The more aggressive MLS-based Sussex report you found still lines up directionally: March 2026 median sold price $440,000, down 3.3% YoY; average DOM 79 days, up 41.1% YoY; active inventory 2,493; and 7.9 months of supply, which is firmly buyer-market territory. It also showed a large list-to-sale gap: median list price $499,000 vs. median sold price $440,000.

Investor read: Sussex is where the correction is more visible. The gap between what sellers want and what buyers will actually pay is wide. For flips, that means exit price discipline is critical.

3. Fed funds rate: unchanged, but that does not mean easy money

The Fed kept the federal funds target range unchanged at 3.50%–3.75% at the April 29, 2026 FOMC meeting. The Fed also said uncertainty remains elevated and that it will keep watching inflation, employment, and broader financial conditions before making additional moves.

So the Fed did not cut. That matters psychologically because buyers, sellers, and investors who were hoping for quick rate relief did not get it.

But for real estate, the bigger issue is mortgage rates.
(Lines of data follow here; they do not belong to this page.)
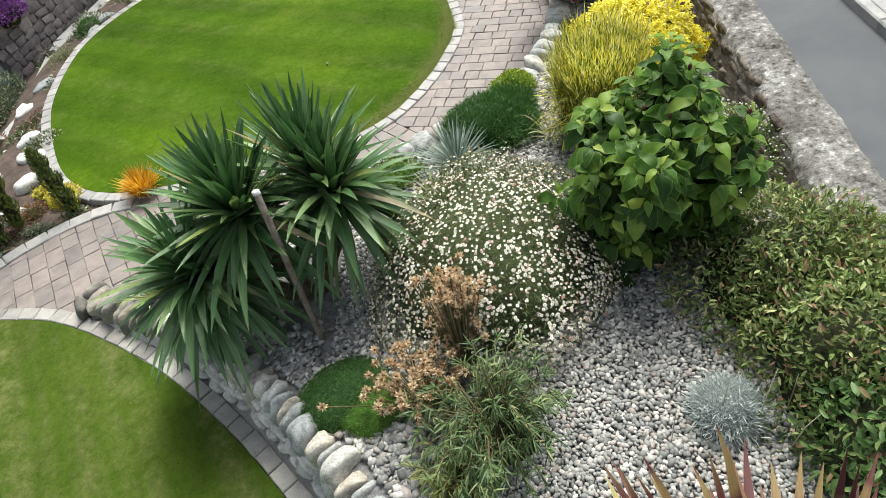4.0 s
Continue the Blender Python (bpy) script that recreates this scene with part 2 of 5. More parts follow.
def sword_mesh(name, v, f, mat, segs):
    """Leaves from blades(), with each point's place across and along its leaf."""
    me = mesh_of(name, v, f, mat)
    i = np.arange(len(v))
    for key, val in (("across", 1.0 - i % 3), ("along", (i // 3) % (segs + 1) / segs)):
        me.attributes.new(key, "FLOAT", "POINT").data.foreach_set("value", val.astype(np.float32))
    return me


def plain(name, stops, scale=8, rough=0.8, bumps=0.3, bscale=60, by_object=0.0, spec=0.3, coord="World", dist=0.01):
    """Stone, earth, wood: two sizes of mottling and a fine relief."""
    m, t, b = material(name)
    col = ramp(t, noise_node(t, scale, 5, 0.6, coord=coord), stops)
    fine = noise_node(t, bscale, 4, 0.6, coord=coord)
    col = blend(t, col, ramp(t, fine, [(0.3, (0.75, 0.75, 0.75)), (0.7, (1.18, 1.18, 1.18))]), 1.0, "MULTIPLY")
    if by_object:
        oi = t.nodes.new("ShaderNodeObjectInfo")
        k = by_object
        col = blend(t, col, ramp(t, oi.outputs["Random"], [(0, (1 - k, 1 - k, 1 - k)), (0.5, (1, 1, 1)), (1, (1 + k, 1 + k * 0.9, 1 + k * 0.85))]), 1.0, "MULTIPLY")
    t.links.new(col, b.inputs["Base Color"])
    b.inputs["Roughness"].default_value = rough
    b.inputs["Specular IOR Level"].default_value = spec
    bump(t, b, fine, bumps, dist)
    return m


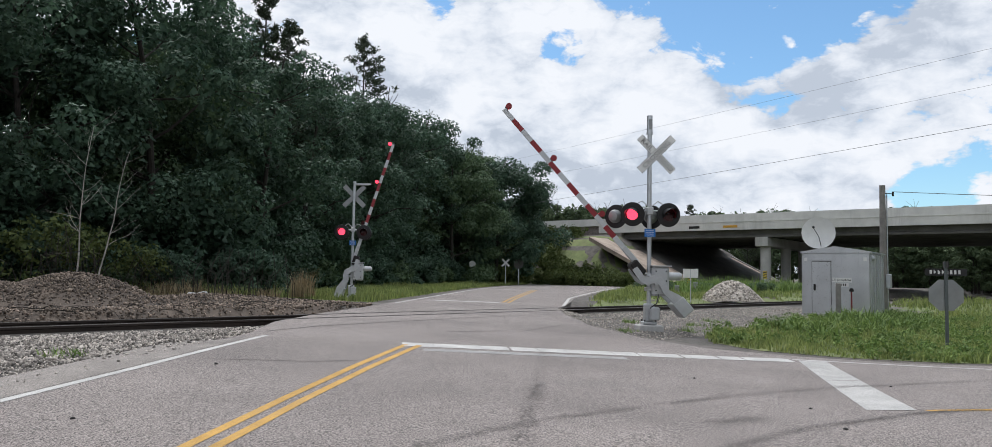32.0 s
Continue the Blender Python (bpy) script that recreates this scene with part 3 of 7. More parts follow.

Freddie Mac reported the 30-year fixed mortgage rate at 6.36% as of May 14, 2026, only slightly below the prior week’s 6.37%, and below last year’s 6.81% — but still high enough to keep affordability tight.

Investor read: the Fed being unchanged kept the market in “wait and see” mode. It did not create a new wave of affordability. Buyers are still rate-sensitive, lenders are still underwriting cautiously, and deals are still falling apart when the final payment, insurance, taxes, or rate lock no longer works.

What changed since our last post?

The main update is this:

The correction is becoming easier to prove with data.

Before, we were saying:

Not a crash, but definitely a correction.

Now the fresh data supports:

Not a crash, but a slower, more selective market with clear buyer leverage in certain pockets.

Wicomico looks more like a return to 2019-style normalcy / neutral conditions. Sussex looks more like a true buyer’s market, especially in higher-priced and coastal-adjacent segments.

Updated investor takeaways

Starter homes are still the strongest lane

Your original point still holds. Starter homes and entry-level flips are the safer lane because the buyer pool is deeper. When the finished product is affordable, clean, and priced correctly, it can still move.

Higher price points need more caution

Higher-priced flips are exposed to longer DOM, more price reductions, and higher holding costs. A 60–80 day resale timeline can change the whole deal.

Use tighter comps

I would keep this line in the next post:

In this market, I would rather look at the last 3–6 months of closed sales than rely on 12-month comps. The market is moving too differently now.

Underwrite sale-to-list pressure

For Wicomico, I would underwrite conservatively around 97–98% of list depending on the product and condition. For Sussex, I would be even more careful because Zillow shows a 0.979 sale-to-list ratio, while the MLS-based March data suggests some segments are closing materially below asking.